◆ What is being asked ◆
In your copy, include every line of the listing below exactly but none of the pictures.
☆ ☆ ☆ ☆ ☆ ☆ ☆
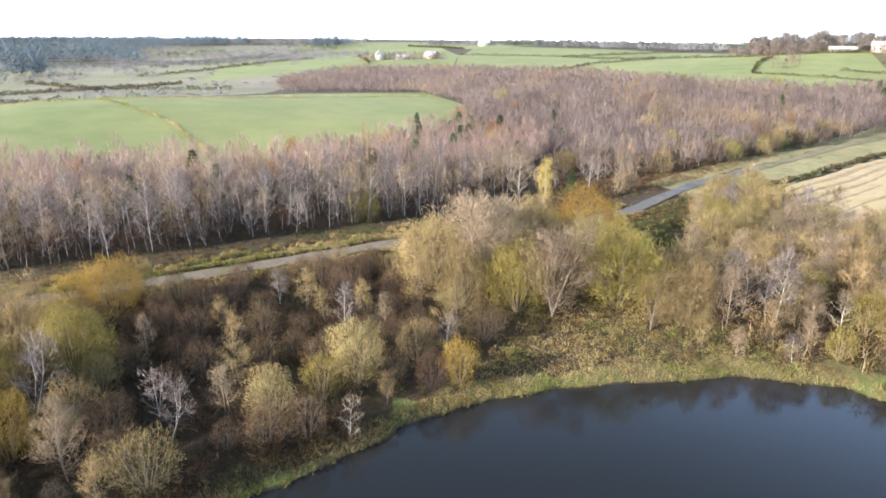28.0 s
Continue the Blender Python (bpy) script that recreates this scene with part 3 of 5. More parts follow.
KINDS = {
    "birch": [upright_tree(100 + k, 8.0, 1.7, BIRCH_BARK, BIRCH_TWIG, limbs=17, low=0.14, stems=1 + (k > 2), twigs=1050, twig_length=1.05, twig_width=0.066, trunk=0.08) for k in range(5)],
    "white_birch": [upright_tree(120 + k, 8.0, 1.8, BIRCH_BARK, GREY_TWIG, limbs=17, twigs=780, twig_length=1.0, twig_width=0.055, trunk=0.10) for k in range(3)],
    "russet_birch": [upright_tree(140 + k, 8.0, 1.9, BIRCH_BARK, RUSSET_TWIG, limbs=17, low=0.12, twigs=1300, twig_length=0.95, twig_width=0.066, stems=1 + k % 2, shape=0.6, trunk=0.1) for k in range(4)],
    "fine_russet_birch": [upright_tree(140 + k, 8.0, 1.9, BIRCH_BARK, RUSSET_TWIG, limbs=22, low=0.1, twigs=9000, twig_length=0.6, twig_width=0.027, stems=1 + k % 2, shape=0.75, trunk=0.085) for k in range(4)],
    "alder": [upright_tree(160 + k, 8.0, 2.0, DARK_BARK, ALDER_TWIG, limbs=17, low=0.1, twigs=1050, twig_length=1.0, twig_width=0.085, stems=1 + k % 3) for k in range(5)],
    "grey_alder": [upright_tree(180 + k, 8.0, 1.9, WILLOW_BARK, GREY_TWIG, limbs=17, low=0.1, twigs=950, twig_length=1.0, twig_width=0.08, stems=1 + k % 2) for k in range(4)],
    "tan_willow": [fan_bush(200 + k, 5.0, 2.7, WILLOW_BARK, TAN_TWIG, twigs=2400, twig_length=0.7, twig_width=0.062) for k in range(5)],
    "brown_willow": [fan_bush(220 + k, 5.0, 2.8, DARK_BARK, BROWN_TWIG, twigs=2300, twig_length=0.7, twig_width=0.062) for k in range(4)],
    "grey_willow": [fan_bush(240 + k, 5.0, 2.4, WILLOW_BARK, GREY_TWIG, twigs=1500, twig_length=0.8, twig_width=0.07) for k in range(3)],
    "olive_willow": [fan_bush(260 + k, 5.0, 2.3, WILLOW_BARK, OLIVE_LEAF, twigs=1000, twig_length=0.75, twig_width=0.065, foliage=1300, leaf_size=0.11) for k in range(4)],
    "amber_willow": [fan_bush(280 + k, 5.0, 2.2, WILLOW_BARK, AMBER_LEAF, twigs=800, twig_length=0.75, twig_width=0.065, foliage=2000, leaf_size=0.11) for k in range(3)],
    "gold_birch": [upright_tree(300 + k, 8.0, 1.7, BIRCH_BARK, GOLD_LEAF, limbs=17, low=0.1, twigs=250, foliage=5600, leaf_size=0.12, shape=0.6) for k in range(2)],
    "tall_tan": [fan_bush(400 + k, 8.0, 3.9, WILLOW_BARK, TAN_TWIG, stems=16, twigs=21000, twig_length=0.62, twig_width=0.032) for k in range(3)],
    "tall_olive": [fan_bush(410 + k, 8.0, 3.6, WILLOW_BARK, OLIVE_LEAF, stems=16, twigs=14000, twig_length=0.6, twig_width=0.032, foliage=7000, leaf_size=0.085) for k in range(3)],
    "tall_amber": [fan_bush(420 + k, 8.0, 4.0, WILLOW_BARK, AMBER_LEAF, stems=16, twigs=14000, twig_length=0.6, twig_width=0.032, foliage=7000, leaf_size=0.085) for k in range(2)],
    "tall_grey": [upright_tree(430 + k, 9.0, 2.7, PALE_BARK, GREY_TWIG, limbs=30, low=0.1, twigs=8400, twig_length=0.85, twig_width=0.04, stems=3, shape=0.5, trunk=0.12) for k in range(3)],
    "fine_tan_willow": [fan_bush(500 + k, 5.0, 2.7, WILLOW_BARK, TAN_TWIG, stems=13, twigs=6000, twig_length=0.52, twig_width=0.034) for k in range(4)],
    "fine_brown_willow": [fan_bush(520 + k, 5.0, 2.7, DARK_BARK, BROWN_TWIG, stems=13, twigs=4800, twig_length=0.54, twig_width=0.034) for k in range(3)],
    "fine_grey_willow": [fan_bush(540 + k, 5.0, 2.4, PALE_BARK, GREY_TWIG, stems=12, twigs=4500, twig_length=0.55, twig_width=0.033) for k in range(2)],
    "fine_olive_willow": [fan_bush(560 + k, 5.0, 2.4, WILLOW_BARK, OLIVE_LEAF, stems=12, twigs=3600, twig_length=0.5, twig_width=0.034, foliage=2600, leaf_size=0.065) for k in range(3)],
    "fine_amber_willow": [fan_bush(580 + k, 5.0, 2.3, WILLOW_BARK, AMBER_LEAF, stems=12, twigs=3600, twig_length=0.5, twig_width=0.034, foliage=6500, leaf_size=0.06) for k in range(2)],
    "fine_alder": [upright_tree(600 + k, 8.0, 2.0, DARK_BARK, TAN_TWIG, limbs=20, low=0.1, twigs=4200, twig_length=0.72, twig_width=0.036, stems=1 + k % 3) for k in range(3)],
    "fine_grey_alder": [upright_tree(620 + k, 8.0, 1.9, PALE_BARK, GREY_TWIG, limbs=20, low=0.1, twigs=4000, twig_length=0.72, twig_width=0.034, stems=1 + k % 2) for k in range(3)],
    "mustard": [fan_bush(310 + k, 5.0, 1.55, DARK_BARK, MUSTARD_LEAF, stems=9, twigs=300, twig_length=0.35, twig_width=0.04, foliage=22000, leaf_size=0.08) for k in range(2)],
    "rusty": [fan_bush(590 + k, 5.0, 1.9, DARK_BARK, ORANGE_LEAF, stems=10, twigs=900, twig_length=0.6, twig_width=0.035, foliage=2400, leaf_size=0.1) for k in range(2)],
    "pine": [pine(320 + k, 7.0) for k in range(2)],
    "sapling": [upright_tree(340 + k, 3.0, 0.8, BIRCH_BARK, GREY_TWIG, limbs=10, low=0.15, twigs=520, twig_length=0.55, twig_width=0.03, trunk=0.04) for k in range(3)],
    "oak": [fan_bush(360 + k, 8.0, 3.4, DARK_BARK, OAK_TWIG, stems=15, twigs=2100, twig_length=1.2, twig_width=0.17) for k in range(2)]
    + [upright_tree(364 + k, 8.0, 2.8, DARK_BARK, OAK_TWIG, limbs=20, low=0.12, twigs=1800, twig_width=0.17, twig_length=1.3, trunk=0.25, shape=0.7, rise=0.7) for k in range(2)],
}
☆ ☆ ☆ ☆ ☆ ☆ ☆
◆ Answer to the problem ◆
28.0 s
Continue the Blender Python (bpy) script that recreates this scene with part 3 of 5. More parts follow.
KINDS = {
    "birch": [upright_tree(100 + k, 8.0, 1.7, BIRCH_BARK, BIRCH_TWIG, limbs=17, low=0.14, stems=1 + (k > 2), twigs=1050, twig_length=1.05, twig_width=0.066, trunk=0.08) for k in range(5)],
    "white_birch": [upright_tree(120 + k, 8.0, 1.8, BIRCH_BARK, GREY_TWIG, limbs=17, twigs=780, twig_length=1.0, twig_width=0.055, trunk=0.10) for k in range(3)],
    "russet_birch": [upright_tree(140 + k, 8.0, 1.9, BIRCH_BARK, RUSSET_TWIG, limbs=17, low=0.12, twigs=1300, twig_length=0.95, twig_width=0.066, stems=1 + k % 2, shape=0.6, trunk=0.1) for k in range(4)],
    "fine_russet_birch": [upright_tree(140 + k, 8.0, 1.9, BIRCH_BARK, RUSSET_TWIG, limbs=22, low=0.1, twigs=9000, twig_length=0.6, twig_width=0.027, stems=1 + k % 2, shape=0.75, trunk=0.085) for k in range(4)],
    "alder": [upright_tree(160 + k, 8.0, 2.0, DARK_BARK, ALDER_TWIG, limbs=17, low=0.1, twigs=1050, twig_length=1.0, twig_width=0.085, stems=1 + k % 3) for k in range(5)],
    "grey_alder": [upright_tree(180 + k, 8.0, 1.9, WILLOW_BARK, GREY_TWIG, limbs=17, low=0.1, twigs=950, twig_length=1.0, twig_width=0.08, stems=1 + k % 2) for k in range(4)],
    "tan_willow": [fan_bush(200 + k, 5.0, 2.7, WILLOW_BARK, TAN_TWIG, twigs=2400, twig_length=0.7, twig_width=0.062) for k in range(5)],
    "brown_willow": [fan_bush(220 + k, 5.0, 2.8, DARK_BARK, BROWN_TWIG, twigs=2300, twig_length=0.7, twig_width=0.062) for k in range(4)],
    "grey_willow": [fan_bush(240 + k, 5.0, 2.4, WILLOW_BARK, GREY_TWIG, twigs=1500, twig_length=0.8, twig_width=0.07) for k in range(3)],
    "olive_willow": [fan_bush(260 + k, 5.0, 2.3, WILLOW_BARK, OLIVE_LEAF, twigs=1000, twig_length=0.75, twig_width=0.065, foliage=1300, leaf_size=0.11) for k in range(4)],
    "amber_willow": [fan_bush(280 + k, 5.0, 2.2, WILLOW_BARK, AMBER_LEAF, twigs=800, twig_length=0.75, twig_width=0.065, foliage=2000, leaf_size=0.11) for k in range(3)],
    "gold_birch": [upright_tree(300 + k, 8.0, 1.7, BIRCH_BARK, GOLD_LEAF, limbs=17, low=0.1, twigs=250, foliage=5600, leaf_size=0.12, shape=0.6) for k in range(2)],
    "tall_tan": [fan_bush(400 + k, 8.0, 3.9, WILLOW_BARK, TAN_TWIG, stems=16, twigs=21000, twig_length=0.62, twig_width=0.032) for k in range(3)],
    "tall_olive": [fan_bush(410 + k, 8.0, 3.6, WILLOW_BARK, OLIVE_LEAF, stems=16, twigs=14000, twig_length=0.6, twig_width=0.032, foliage=7000, leaf_size=0.085) for k in range(3)],
    "tall_amber": [fan_bush(420 + k, 8.0, 4.0, WILLOW_BARK, AMBER_LEAF, stems=16, twigs=14000, twig_length=0.6, twig_width=0.032, foliage=7000, leaf_size=0.085) for k in range(2)],
    "tall_grey": [upright_tree(430 + k, 9.0, 2.7, PALE_BARK, GREY_TWIG, limbs=30, low=0.1, twigs=8400, twig_length=0.85, twig_width=0.04, stems=3, shape=0.5, trunk=0.12) for k in range(3)],
    "fine_tan_willow": [fan_bush(500 + k, 5.0, 2.7, WILLOW_BARK, TAN_TWIG, stems=13, twigs=6000, twig_length=0.52, twig_width=0.034) for k in range(4)],
    "fine_brown_willow": [fan_bush(520 + k, 5.0, 2.7, DARK_BARK, BROWN_TWIG, stems=13, twigs=4800, twig_length=0.54, twig_width=0.034) for k in range(3)],
    "fine_grey_willow": [fan_bush(540 + k, 5.0, 2.4, PALE_BARK, GREY_TWIG, stems=12, twigs=4500, twig_length=0.55, twig_width=0.033) for k in range(2)],
    "fine_olive_willow": [fan_bush(560 + k, 5.0, 2.4, WILLOW_BARK, OLIVE_LEAF, stems=12, twigs=3600, twig_length=0.5, twig_width=0.034, foliage=2600, leaf_size=0.065) for k in range(3)],
    "fine_amber_willow": [fan_bush(580 + k, 5.0, 2.3, WILLOW_BARK, AMBER_LEAF, stems=12, twigs=3600, twig_length=0.5, twig_width=0.034, foliage=6500, leaf_size=0.06) for k in range(2)],
    "fine_alder": [upright_tree(600 + k, 8.0, 2.0, DARK_BARK, TAN_TWIG, limbs=20, low=0.1, twigs=4200, twig_length=0.72, twig_width=0.036, stems=1 + k % 3) for k in range(3)],
    "fine_grey_alder": [upright_tree(620 + k, 8.0, 1.9, PALE_BARK, GREY_TWIG, limbs=20, low=0.1, twigs=4000, twig_length=0.72, twig_width=0.034, stems=1 + k % 2) for k in range(3)],
    "mustard": [fan_bush(310 + k, 5.0, 1.55, DARK_BARK, MUSTARD_LEAF, stems=9, twigs=300, twig_length=0.35, twig_width=0.04, foliage=22000, leaf_size=0.08) for k in range(2)],
    "rusty": [fan_bush(590 + k, 5.0, 1.9, DARK_BARK, ORANGE_LEAF, stems=10, twigs=900, twig_length=0.6, twig_width=0.035, foliage=2400, leaf_size=0.1) for k in range(2)],
    "pine": [pine(320 + k, 7.0) for k in range(2)],
    "sapling": [upright_tree(340 + k, 3.0, 0.8, BIRCH_BARK, GREY_TWIG, limbs=10, low=0.15, twigs=520, twig_length=0.55, twig_width=0.03, trunk=0.04) for k in range(3)],
    "oak": [fan_bush(360 + k, 8.0, 3.4, DARK_BARK, OAK_TWIG, stems=15, twigs=2100, twig_length=1.2, twig_width=0.17) for k in range(2)]
    + [upright_tree(364 + k, 8.0, 2.8, DARK_BARK, OAK_TWIG, limbs=20, low=0.12, twigs=1800, twig_width=0.17, twig_length=1.3, trunk=0.25, shape=0.7, rise=0.7) for k in range(2)],
}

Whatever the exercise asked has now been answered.